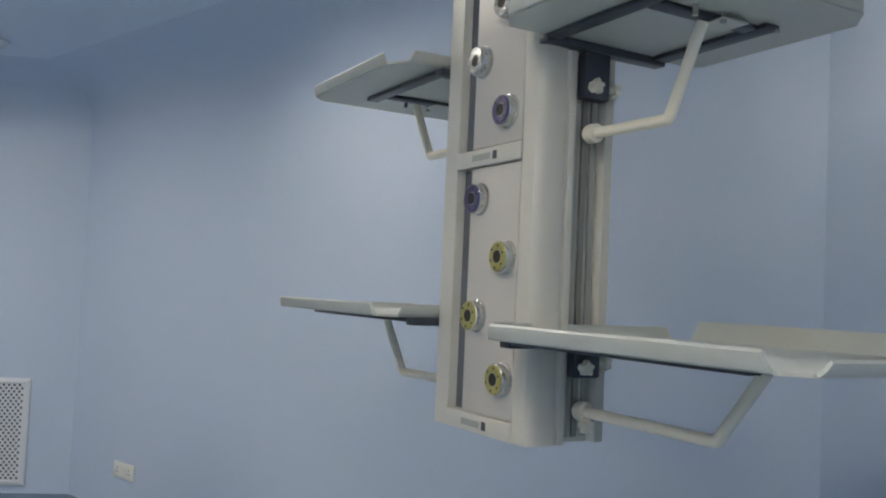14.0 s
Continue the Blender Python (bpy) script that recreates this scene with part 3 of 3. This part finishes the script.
def smoke_detector():
    t = thing("smoke_detector", pose(-2.505, 4.547, TOP), "small white ceiling smoke detector", "smoke detector")
    part("base", lathe([(0.058, 0.002), (0.058, -0.012), (0.054, -0.016), (0.02, -0.016)], 28), GRILLE, t)
    part("head", lathe([(0.046, -0.017), (0.044, -0.032), (0.034, -0.042), (0.01, -0.045)], 28), GRILLE, t)


smoke_detector()


# ---- surgical lamps ----
def facing(center, n, angle):
    """A pose whose z looks along n and whose x leans by angle from level, as seen from the front."""
    n = Vector(n).normalized()
    right = (-n).cross(Vector((0, 0, 1))).normalized()
    up = right.cross(-n)
    a = radians(angle)
    ex, ey = right * math.cos(a) + up * math.sin(a), up * math.cos(a) - right * math.sin(a)
    return Matrix.Translation(center) @ Matrix((ex, ey, n)).transposed().to_4x4()


# lens places on one arm: outwards, across
ARM_SPOTS = [(0.262, -0.078), (0.272, -0.026), (0.272, 0.026), (0.262, 0.078),
             (0.196, -0.097), (0.208, -0.048), (0.210, 0.0), (0.208, 0.048), (0.196, 0.097),
             (0.140, -0.092), (0.148, -0.033), (0.148, 0.033), (0.140, 0.092), (0.092, -0.037), (0.092, 0.037)]
LED_SPOTS = [(c * u - d * v, d * u + c * v) for c, d in ((1, 0), (0, 1), (-1, 0), (0, -1)) for u, v in ARM_SPOTS]


def clover(g):
    """The outline of the four-armed lamp head, drawn in by g."""
    out = []
    for k in range(4):
        a = k * math.pi / 2
        arm = [(0.166, -0.142), (0.195, -0.136), (0.245, -0.131), (0.288, -0.124), (0.306, -0.112), (0.314, -0.094), (0.322, -0.05), (0.324, 0.0), (0.322, 0.05), (0.314, 0.094), (0.306, 0.112), (0.288, 0.124), (0.245, 0.131), (0.195, 0.136), (0.166, 0.142), (0.148, 0.148)]
        for x, y in arm:
            x2 = x - g * (1.0 if x > 0.28 else 0.72)
            y2 = y - math.copysign(g, y) * (1.0 if abs(y) > 0.06 else 0.0)
            if (x, y) == (0.148, 0.148):
                x2 = y2 = 0.148 - g * 0.72
            out.append((math.cos(a) * x2 - math.sin(a) * y2, math.sin(a) * x2 + math.cos(a) * y2))
    return out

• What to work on
Repeat exactly the lines from the one that contains "Continue the Blender" through the one that contains "LED_SPOTS = [(c", and only those.

• Result for this task
Continue the Blender Python (bpy) script that recreates this scene with part 3 of 3. This part finishes the script.
def smoke_detector():
    t = thing("smoke_detector", pose(-2.505, 4.547, TOP), "small white ceiling smoke detector", "smoke detector")
    part("base", lathe([(0.058, 0.002), (0.058, -0.012), (0.054, -0.016), (0.02, -0.016)], 28), GRILLE, t)
    part("head", lathe([(0.046, -0.017), (0.044, -0.032), (0.034, -0.042), (0.01, -0.045)], 28), GRILLE, t)


smoke_detector()


# ---- surgical lamps ----
def facing(center, n, angle):
    """A pose whose z looks along n and whose x leans by angle from level, as seen from the front."""
    n = Vector(n).normalized()
    right = (-n).cross(Vector((0, 0, 1))).normalized()
    up = right.cross(-n)
    a = radians(angle)
    ex, ey = right * math.cos(a) + up * math.sin(a), up * math.cos(a) - right * math.sin(a)
    return Matrix.Translation(center) @ Matrix((ex, ey, n)).transposed().to_4x4()


# lens places on one arm: outwards, across
ARM_SPOTS = [(0.262, -0.078), (0.272, -0.026), (0.272, 0.026), (0.262, 0.078),
             (0.196, -0.097), (0.208, -0.048), (0.210, 0.0), (0.208, 0.048), (0.196, 0.097),
             (0.140, -0.092), (0.148, -0.033), (0.148, 0.033), (0.140, 0.092), (0.092, -0.037), (0.092, 0.037)]
LED_SPOTS = [(c * u - d * v, d * u + c * v) for c, d in ((1, 0), (0, 1), (-1, 0), (0, -1)) for u, v in ARM_SPOTS]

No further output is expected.